Yeats and others have long seen the next collapse of the West... not the last by any means, nor the first (thank you Edward Gibon for detailing just how bloody, greedy and stupid "Christian" monarchs have been for millennia)... but a real tipping point in the mythic identity of American has occurred. simply put, for good and for ill, there is no more balance of power.
did I want Trump impeached! you betcha! did i think it would happen? nope--never thought it would, for the simple reason that the Republican party has become so erotically mesmerized by his abuse of power that they do not dare wake from their dream. Perhaps Mr Trump was not in fact guilty, perhaps if due process (i.e. witnesses, and an investigation of the same thoroughness as given to Clinton's penis) had been followed we would all have seen that other players - Putin? Pence? Ronald McDonald? were the true culprits.
My sense of the change in American myth is not so much because Trump was not convicted, but that the Senate stated that this would be their conclusion regardless of what evidence was to be presented. Thus: no check, no balance. Will Trump have "learned his lesson?" - yep! that lesson is: he can do whatever he wants without any risk of being stopped, punished or even politically weakened. He is too stupid and too impulsive to do more than moderate damage... damage that will merely bankrupt the country, permanently lose its "world leader" mythic identity, and set the stage for interior state-by-state disasters...
He reminds me very much of Glauco, the man who bought his way into the Roman Senate, who ignored the term of office - flat refused to leave or to seek re-election, he merely kept his senatorial seat because he judged himself the best possible candidate for that office. well, the Roman senators finally got tired of him and pulverized his body with his own senatorial bench. **however** a mere4 40 years later another fellow by the name (as it were) of Cesar Augustus showed up, pointed to Glauco as precedent, and shut down the Senate completely, thus ending the Roman Republic and beginning the reign of the Cesars--who, in spite of filmic presentation--were not good people!...
I have used the word "myth" here a few times - society, politics, marriages, and even sports are profoundly impacted by myth.

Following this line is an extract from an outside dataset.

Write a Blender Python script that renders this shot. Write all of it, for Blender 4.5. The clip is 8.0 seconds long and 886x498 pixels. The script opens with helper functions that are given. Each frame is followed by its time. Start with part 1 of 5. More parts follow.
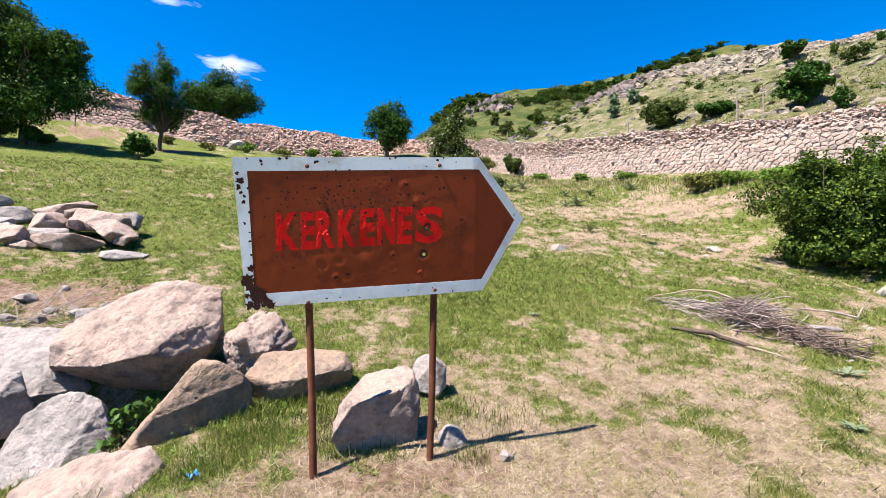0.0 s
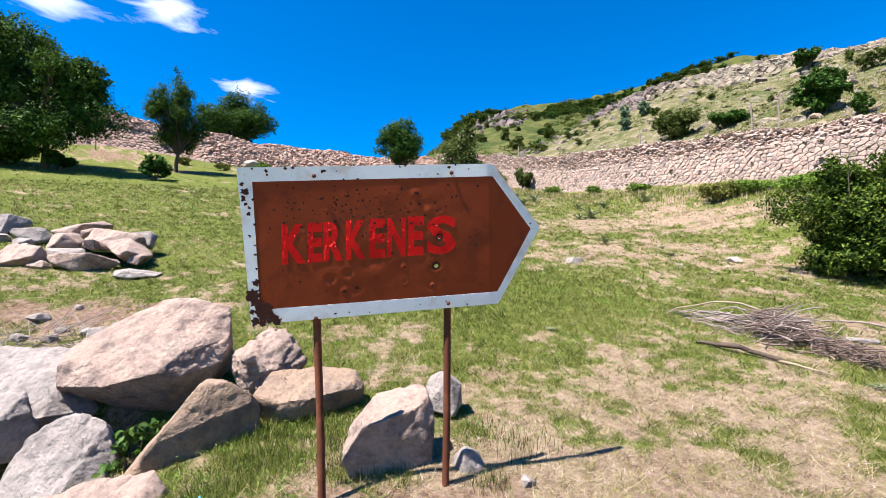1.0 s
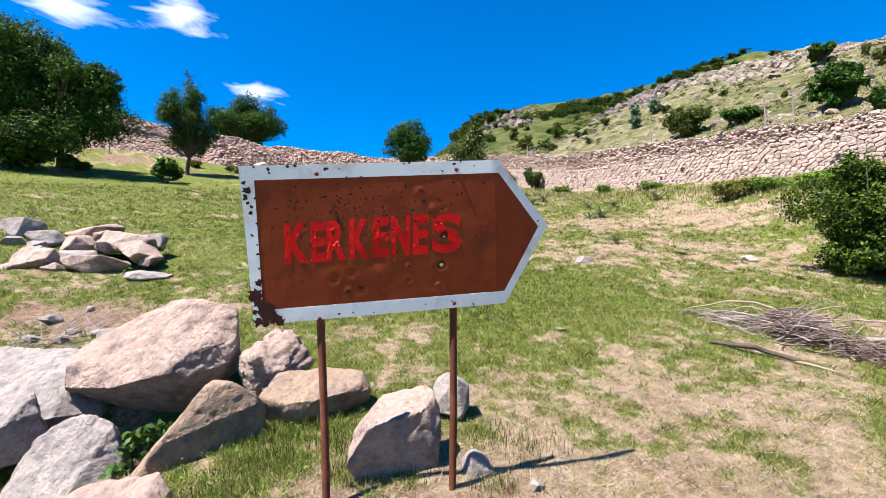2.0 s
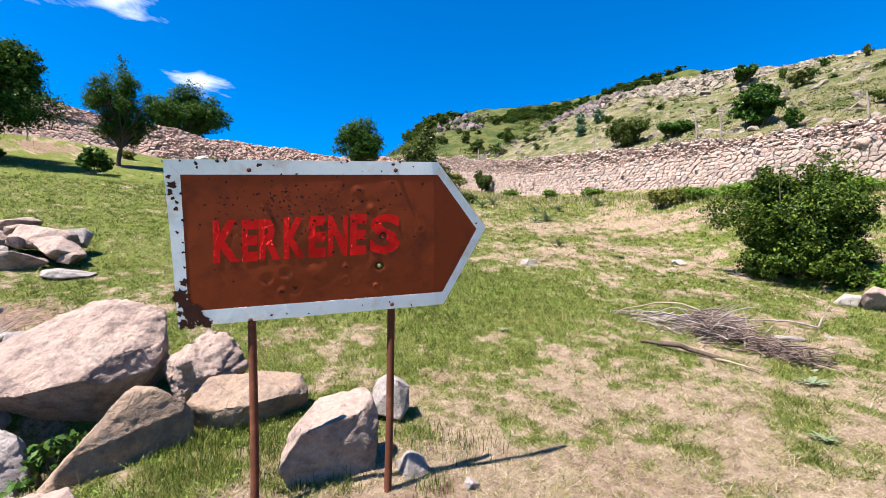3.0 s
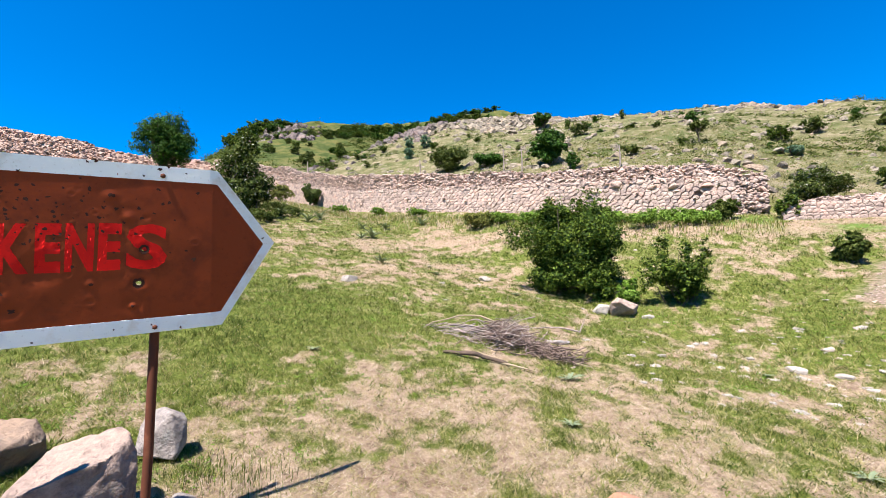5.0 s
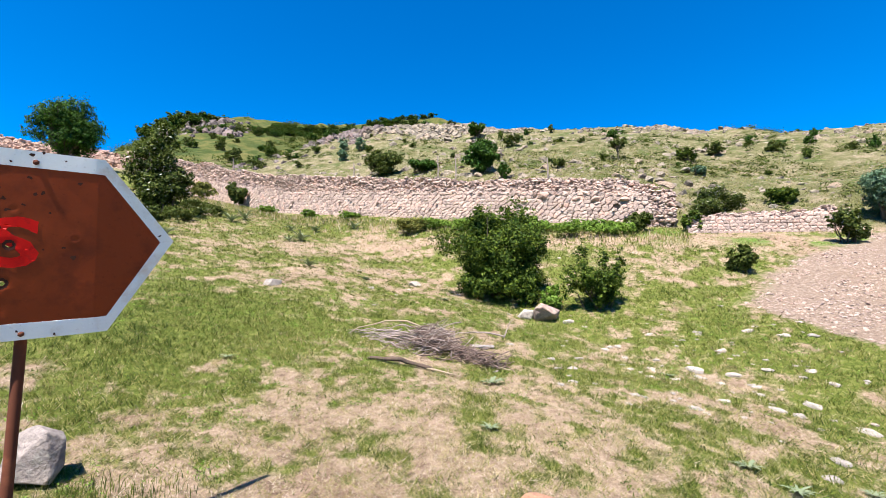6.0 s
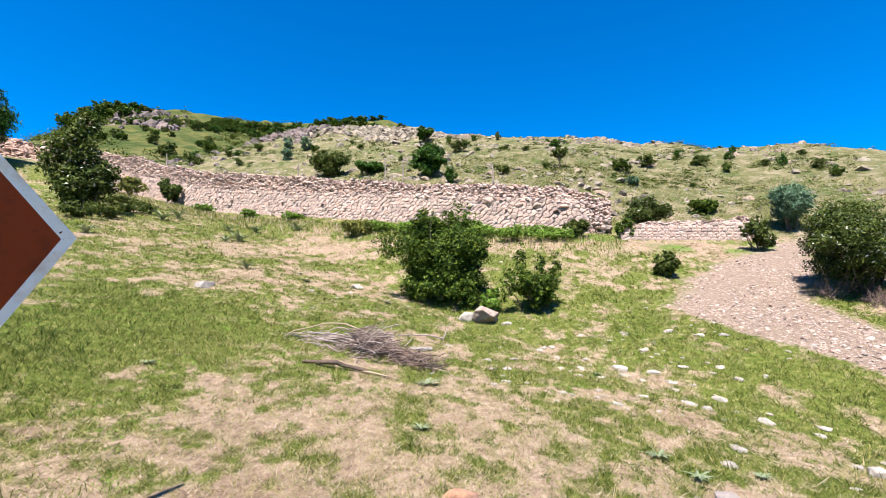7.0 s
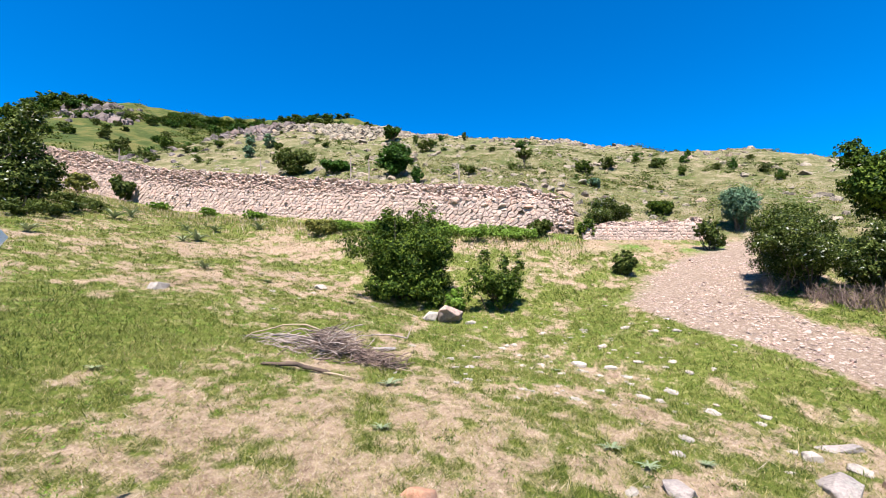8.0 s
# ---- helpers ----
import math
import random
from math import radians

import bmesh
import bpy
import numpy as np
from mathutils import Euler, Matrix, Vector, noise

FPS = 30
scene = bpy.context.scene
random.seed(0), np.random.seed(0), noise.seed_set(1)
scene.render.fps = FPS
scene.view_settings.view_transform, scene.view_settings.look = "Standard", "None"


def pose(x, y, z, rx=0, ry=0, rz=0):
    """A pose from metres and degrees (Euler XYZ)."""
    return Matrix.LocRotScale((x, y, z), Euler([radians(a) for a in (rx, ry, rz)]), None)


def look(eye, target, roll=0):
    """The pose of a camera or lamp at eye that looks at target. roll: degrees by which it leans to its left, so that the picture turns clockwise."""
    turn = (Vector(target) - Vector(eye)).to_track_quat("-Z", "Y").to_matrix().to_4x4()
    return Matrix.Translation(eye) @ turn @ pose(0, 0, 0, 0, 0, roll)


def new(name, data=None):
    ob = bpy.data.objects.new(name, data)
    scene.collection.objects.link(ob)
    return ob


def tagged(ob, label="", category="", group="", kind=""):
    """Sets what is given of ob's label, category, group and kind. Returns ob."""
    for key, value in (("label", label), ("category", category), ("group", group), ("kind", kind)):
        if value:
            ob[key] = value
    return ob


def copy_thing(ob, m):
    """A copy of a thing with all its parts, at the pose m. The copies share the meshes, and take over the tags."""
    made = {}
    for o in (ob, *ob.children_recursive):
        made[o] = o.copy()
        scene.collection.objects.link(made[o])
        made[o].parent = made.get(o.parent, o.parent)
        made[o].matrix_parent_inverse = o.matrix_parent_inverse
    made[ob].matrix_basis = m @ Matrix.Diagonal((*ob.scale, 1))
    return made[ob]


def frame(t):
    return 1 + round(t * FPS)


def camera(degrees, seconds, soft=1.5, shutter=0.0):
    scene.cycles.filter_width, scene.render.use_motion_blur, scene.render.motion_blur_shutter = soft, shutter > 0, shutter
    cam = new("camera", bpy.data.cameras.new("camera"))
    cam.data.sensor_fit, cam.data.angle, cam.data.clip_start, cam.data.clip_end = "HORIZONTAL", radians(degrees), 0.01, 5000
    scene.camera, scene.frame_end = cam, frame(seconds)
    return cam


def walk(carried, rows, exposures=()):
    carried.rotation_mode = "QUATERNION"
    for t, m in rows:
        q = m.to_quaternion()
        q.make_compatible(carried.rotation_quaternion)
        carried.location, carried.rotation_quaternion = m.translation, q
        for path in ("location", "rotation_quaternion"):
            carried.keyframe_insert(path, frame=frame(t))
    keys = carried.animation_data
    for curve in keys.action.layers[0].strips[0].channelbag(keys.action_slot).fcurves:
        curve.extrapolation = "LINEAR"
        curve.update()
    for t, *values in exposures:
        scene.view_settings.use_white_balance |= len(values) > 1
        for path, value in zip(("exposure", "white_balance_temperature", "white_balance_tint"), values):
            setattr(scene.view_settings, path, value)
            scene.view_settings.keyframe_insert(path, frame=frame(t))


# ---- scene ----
cam = camera(89.74, 8.0, soft=0.85)
PATH = [
    (0.0, look((0.0000, 0.0000, 1.5000), (0.0001, 9.9999, 1.5545), 0.425)),
    (0.5, look((-0.0038, 0.0454, 1.4923), (-0.1174, 10.0410, 1.7677), 0.079)),
    (1.0, look((-0.0045, 0.1018, 1.4802), (-0.2788, 10.0898, 1.8873), -0.374)),
    (1.2, look((-0.0040, 0.1260, 1.4790), (-0.3625, 10.1110, 1.8929), -0.566)),
    (2.3, look((0.0264, 0.1458, 1.4710), (-0.4637, 10.1247, 1.8978), -0.637)),
    (2.5, look((0.0383, 0.1426, 1.4737), (-0.2428, 10.1303, 1.8831), -0.383)),
    (3.0, look((0.0705, 0.1417, 1.4716), (0.6751, 10.1136, 1.9135), -0.120)),
    (3.5, look((0.1155, 0.1356, 1.4718), (1.7747, 9.9844, 1.9698), 0.042)),
    (4.0, look((0.1621, 0.1109, 1.4721), (2.7044, 9.7626, 2.0893), 0.032)),
    (4.5, look((0.2092, 0.0954, 1.4736), (3.5500, 9.4943, 2.1805), -0.259)),
    (5.0, look((0.2521, 0.0740, 1.4731), (4.4434, 9.1191, 2.2603), -0.439)),
    (5.2, look((0.2666, 0.0794, 1.4712), (4.7960, 8.9563, 2.2983), -0.465)),
    (6.3, look((0.3470, 0.0265, 1.4615), (6.0635, 8.1788, 2.3888), 0.215)),
    (6.5, look((0.3556, -0.0026, 1.4534), (6.2423, 8.0252, 2.4032), 0.294)),
    (7.0, look((0.3938, -0.0376, 1.4552), (6.7759, 7.5980, 2.4374), 0.102)),
    (7.5, look((0.4094, -0.0703, 1.4584), (7.0910, 7.3042, 2.4447), -0.115)),
    (8.0, look((0.4247, -0.0854, 1.4517), (7.3434, 7.0687, 2.4270), -0.370)),
]
walk(cam, PATH, [(0.0, 1.68), (8.0, 1.68)])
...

When i was young, there was no superbowl; winning the conference was the be-all of the football season; now that passes by with only a local celebration because we *believe* that the superbowl is a super deal... people believe in the myth of marriage--that having become married that very fact will empower and protect them from infedelities and other woes... one reason people don't like to get divorced is that divorce not only ends our faith in another person, but shatters our ability to believe that marriage has any power or promise in it... Was America the world leader? well, kind of, but only a historian 500 years from now will be perhaps sufficiently unbiased to asses America against Russia, China, India, Indonesian and so forth... but once the *myth* of gravitas is broken, once we hear the queen fart, it's all over... she's just a smelly old lady with nothing special to add to the situation... welp, we Americans are now the proud owners of one juicy wet fart so far as the world is concerned so... here is Yeats on this very subject (America, not farts):
Turning and turning in the widening gyre
The falcon cannot hear the falconer;
Things fall apart; the centre cannot hold;
Mere anarchy is loosed upon the world,
The blood-dimmed tide is loosed, and everywhere
The ceremony of innocence is drowned;
The best lack all conviction, while the worst
Are full of passionate intensity.
Surely some revelation is at hand;
Surely the Second Coming is at hand.
The Second Coming! Hardly are those words out
When a vast image out of Spiritus Mundi
Troubles my sight: somewhere in sands of the desert
A shape with lion body and the head of a man,
A gaze blank and pitiless as the sun,
Is moving its slow thighs, while all about it
Reel shadows of the indignant desert birds.
The darkness drops again; but now I know
That twenty centuries of stony sleep
Were vexed to nightmare by a rocking cradle,
And what rough beast, its hour come round at last,
Slouches towards Bethlehem to be born?